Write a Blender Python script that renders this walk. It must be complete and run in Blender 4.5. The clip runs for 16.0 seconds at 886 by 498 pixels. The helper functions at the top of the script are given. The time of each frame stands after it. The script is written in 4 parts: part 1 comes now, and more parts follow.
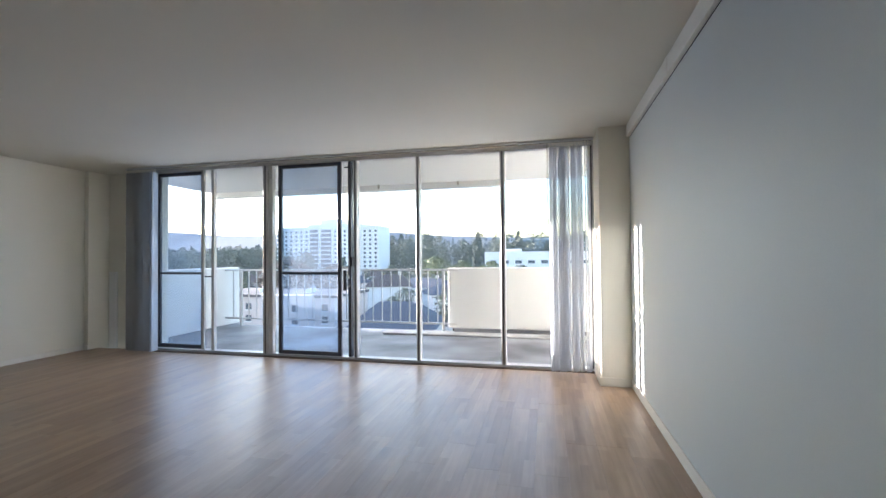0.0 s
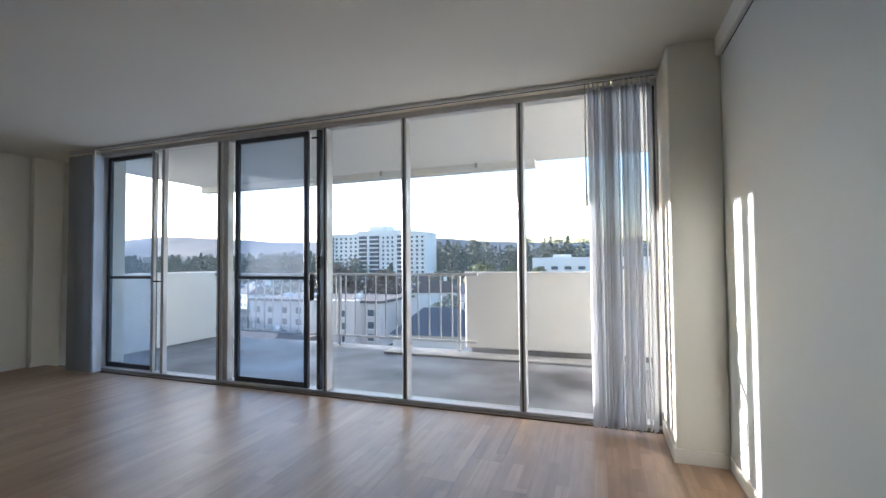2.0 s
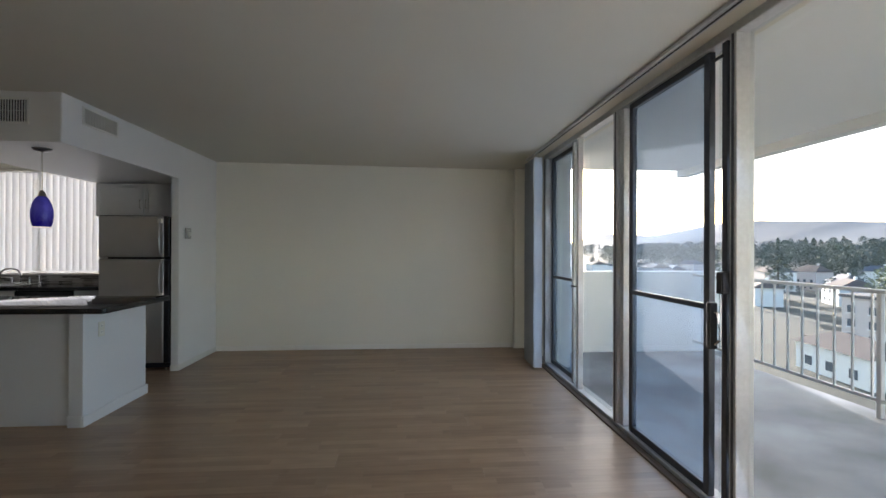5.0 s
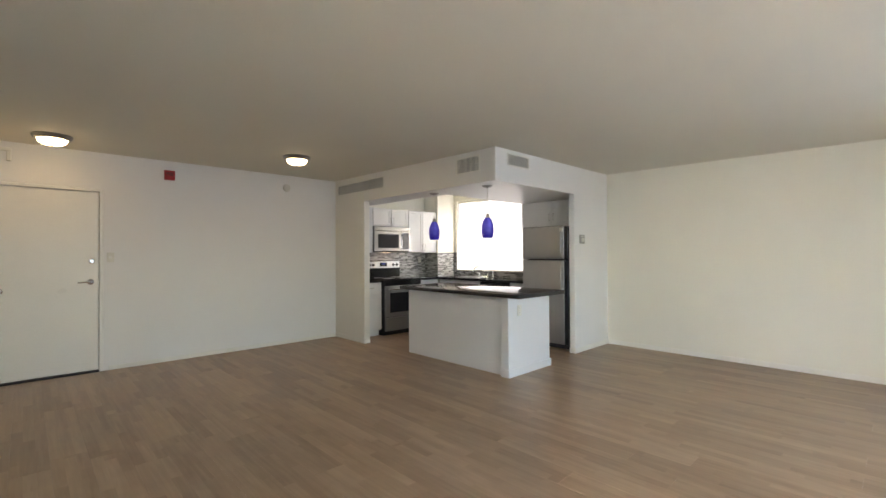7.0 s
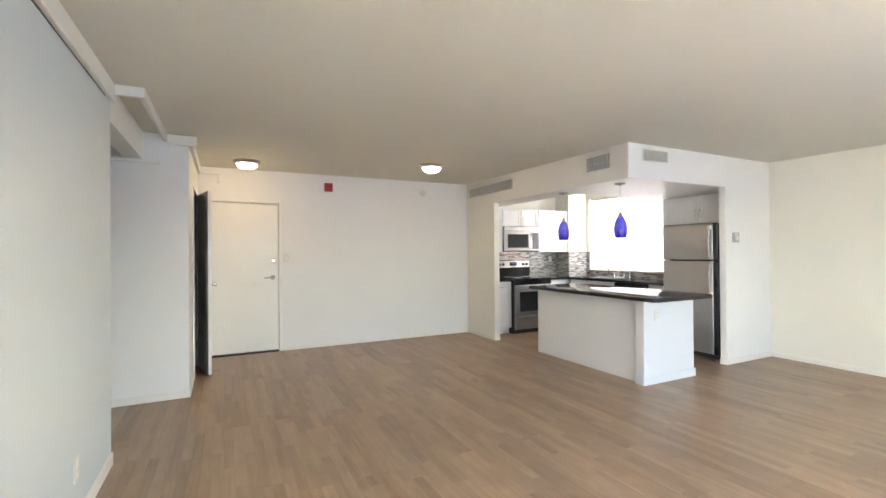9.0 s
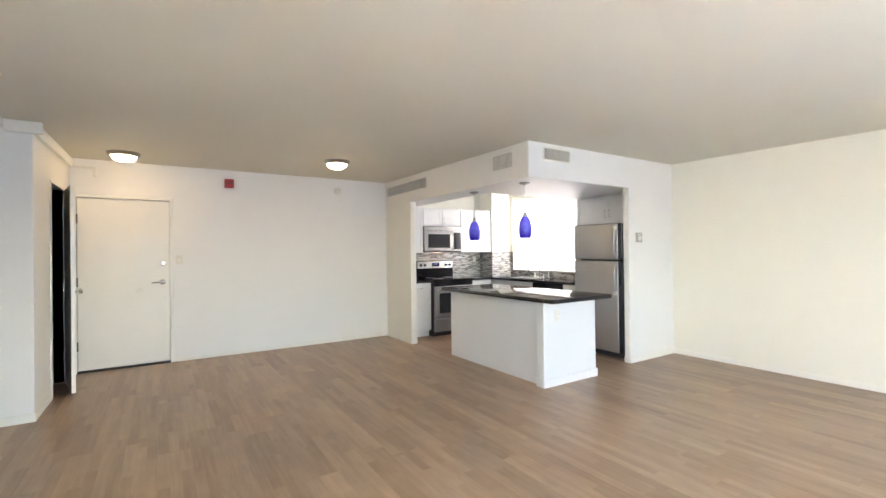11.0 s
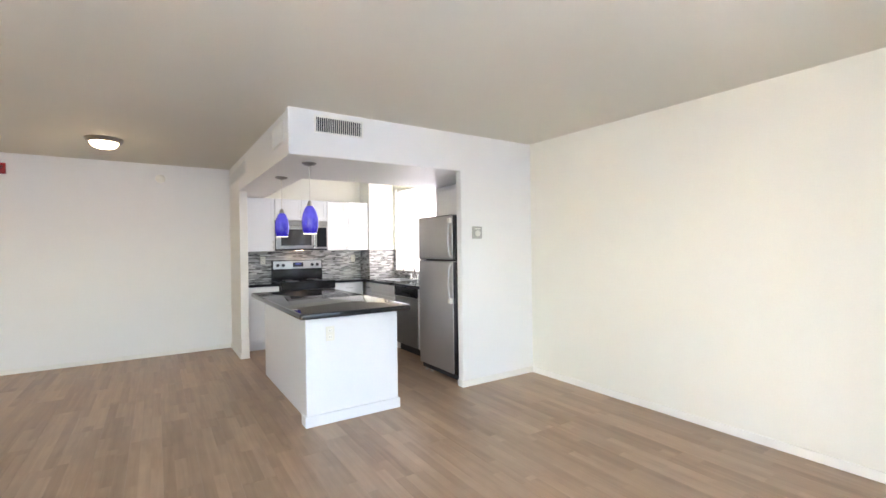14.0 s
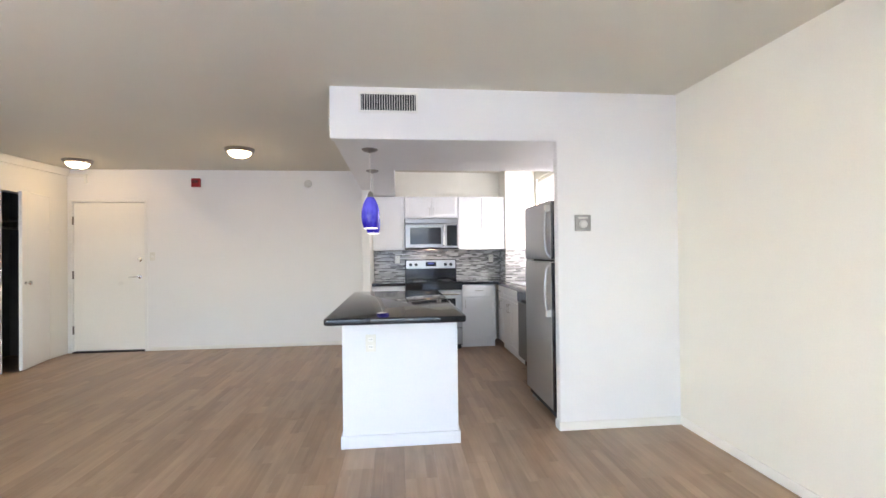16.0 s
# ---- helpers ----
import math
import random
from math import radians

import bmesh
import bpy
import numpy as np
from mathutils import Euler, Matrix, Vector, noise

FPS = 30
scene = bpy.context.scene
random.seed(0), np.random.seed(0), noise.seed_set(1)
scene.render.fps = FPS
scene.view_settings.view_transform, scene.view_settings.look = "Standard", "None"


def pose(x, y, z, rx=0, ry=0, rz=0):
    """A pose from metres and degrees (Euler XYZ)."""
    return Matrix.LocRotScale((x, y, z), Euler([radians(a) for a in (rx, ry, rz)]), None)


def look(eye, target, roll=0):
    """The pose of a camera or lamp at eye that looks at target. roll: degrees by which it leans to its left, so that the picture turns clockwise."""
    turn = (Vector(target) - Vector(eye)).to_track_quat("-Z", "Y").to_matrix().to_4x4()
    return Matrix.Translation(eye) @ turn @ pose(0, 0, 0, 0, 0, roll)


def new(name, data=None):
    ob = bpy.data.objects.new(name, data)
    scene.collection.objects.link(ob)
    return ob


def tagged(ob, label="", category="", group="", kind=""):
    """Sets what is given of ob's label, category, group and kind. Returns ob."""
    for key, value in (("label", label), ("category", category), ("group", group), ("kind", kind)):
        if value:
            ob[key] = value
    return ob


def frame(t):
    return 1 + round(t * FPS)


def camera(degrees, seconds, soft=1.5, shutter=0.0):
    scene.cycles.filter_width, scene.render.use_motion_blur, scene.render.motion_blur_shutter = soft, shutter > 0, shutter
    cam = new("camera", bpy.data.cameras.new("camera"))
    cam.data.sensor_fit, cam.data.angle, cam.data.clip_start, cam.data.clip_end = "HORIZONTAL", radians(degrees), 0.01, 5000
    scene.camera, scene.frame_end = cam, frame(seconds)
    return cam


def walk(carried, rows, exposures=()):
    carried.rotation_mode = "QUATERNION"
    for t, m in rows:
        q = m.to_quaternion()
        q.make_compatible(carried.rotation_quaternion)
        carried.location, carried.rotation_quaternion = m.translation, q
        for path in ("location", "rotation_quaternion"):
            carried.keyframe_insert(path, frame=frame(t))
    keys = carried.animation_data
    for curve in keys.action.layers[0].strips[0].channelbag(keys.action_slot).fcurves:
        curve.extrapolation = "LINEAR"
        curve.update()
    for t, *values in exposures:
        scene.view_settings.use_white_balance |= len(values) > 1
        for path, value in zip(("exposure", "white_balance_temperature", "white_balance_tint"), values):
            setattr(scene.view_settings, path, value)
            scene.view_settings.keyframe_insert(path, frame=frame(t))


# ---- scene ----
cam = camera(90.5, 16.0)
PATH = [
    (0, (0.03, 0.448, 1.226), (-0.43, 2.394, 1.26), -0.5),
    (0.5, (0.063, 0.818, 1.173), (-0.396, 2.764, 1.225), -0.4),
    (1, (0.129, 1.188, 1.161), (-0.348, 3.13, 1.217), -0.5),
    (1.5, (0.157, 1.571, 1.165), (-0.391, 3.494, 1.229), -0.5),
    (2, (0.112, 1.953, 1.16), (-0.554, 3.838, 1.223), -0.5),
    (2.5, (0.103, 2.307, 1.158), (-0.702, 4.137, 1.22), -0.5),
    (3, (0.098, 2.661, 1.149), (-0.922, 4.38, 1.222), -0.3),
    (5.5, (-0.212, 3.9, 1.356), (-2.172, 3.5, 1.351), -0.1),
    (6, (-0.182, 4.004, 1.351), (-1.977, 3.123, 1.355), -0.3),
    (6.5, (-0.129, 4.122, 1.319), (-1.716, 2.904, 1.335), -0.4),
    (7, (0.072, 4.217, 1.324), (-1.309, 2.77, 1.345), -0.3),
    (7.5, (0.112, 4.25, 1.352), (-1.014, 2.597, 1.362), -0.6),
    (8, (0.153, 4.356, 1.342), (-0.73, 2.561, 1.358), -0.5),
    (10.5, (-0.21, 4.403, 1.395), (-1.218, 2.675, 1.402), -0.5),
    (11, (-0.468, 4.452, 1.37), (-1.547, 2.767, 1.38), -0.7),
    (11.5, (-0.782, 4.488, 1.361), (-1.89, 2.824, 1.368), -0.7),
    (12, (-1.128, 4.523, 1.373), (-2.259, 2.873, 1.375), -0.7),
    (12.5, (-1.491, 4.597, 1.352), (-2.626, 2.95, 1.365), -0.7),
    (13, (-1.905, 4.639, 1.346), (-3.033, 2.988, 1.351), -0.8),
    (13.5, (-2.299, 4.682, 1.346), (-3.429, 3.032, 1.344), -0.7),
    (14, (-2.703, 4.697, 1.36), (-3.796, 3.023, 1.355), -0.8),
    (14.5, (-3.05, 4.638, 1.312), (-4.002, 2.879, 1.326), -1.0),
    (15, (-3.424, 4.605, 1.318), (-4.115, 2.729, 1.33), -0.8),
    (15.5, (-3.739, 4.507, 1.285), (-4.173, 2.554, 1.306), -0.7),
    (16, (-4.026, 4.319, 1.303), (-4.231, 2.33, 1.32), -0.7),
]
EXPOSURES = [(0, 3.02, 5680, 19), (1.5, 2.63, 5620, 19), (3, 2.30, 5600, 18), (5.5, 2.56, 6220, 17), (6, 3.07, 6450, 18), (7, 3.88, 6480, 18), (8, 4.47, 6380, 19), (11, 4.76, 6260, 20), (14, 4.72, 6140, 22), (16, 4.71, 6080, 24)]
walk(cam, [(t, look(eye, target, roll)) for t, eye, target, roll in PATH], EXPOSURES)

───

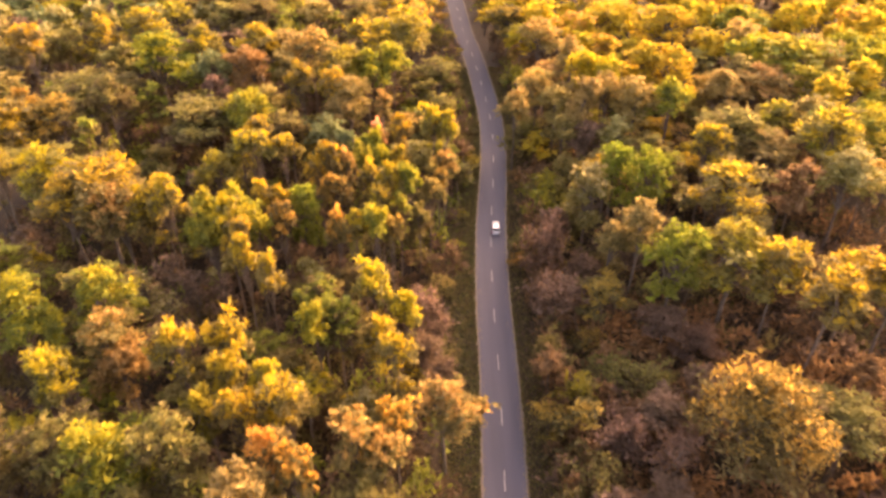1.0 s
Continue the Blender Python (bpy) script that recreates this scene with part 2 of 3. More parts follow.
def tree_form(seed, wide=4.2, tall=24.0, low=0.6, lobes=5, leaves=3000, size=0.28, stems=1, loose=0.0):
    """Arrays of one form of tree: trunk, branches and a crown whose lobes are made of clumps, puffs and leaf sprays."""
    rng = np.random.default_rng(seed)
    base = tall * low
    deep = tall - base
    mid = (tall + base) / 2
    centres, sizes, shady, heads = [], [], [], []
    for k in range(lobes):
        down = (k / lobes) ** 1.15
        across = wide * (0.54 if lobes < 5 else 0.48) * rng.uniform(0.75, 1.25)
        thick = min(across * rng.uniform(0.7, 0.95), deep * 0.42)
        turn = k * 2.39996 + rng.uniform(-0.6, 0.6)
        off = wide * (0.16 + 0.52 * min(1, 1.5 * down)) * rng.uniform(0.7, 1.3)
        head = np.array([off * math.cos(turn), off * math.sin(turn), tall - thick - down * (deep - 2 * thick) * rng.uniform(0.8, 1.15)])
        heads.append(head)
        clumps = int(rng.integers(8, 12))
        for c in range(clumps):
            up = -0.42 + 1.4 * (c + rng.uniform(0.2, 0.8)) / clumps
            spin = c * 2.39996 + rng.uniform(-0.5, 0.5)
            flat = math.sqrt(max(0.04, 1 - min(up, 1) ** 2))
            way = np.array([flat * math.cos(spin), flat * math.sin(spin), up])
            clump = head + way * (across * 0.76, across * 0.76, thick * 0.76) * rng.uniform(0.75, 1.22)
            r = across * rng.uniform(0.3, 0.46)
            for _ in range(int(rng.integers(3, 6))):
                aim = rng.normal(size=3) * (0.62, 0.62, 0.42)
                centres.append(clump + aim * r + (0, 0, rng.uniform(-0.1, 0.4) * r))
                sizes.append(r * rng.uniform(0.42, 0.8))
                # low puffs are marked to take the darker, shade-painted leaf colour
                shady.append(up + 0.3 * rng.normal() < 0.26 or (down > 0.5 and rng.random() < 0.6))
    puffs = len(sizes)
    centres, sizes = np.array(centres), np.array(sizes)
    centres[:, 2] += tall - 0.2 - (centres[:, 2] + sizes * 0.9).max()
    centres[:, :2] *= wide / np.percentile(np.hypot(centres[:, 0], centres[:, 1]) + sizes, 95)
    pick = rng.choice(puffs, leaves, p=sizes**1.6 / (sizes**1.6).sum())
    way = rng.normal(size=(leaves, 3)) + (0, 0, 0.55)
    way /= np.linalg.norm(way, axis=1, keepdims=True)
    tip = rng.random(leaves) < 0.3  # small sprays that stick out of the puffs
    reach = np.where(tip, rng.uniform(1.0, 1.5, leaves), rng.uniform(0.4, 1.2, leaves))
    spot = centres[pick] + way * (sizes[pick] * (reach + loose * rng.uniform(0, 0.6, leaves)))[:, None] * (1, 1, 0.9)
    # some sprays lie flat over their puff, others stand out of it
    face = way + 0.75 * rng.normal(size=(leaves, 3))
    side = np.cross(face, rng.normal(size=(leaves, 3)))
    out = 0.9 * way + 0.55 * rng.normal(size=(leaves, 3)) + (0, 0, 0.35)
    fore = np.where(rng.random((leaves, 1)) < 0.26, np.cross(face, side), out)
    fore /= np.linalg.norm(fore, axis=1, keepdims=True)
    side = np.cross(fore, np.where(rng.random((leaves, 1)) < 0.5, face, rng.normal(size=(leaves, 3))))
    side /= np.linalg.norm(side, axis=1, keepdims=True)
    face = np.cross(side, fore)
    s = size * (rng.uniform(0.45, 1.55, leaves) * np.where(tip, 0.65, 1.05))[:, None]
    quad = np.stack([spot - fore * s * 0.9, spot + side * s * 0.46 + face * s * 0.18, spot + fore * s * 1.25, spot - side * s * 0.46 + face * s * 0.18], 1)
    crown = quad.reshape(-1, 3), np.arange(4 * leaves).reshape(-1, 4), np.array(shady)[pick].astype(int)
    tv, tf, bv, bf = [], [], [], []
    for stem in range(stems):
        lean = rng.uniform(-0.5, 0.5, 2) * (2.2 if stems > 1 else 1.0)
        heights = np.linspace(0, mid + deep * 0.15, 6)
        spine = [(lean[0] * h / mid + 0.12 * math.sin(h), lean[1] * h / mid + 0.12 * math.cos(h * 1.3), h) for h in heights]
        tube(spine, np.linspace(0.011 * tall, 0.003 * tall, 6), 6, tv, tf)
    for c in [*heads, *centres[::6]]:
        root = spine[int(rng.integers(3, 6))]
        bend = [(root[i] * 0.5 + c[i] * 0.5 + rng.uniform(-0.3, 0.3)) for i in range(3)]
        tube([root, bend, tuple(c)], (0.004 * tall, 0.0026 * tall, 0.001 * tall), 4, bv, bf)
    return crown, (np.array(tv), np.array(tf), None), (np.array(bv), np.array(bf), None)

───

DIRECTIVE
Above are some lines. Repeat exactly, and only, those from the line that has "scene.view_settings.use_white_balance |= len(values)" through the line that has "scene.view_settings.keyframe_insert(path, frame=frame(t))".

COMPLETE ANSWER
        scene.view_settings.use_white_balance |= len(values) > 1
        for path, value in zip(("exposure", "white_balance_temperature", "white_balance_tint"), values):
            setattr(scene.view_settings, path, value)
            scene.view_settings.keyframe_insert(path, frame=frame(t))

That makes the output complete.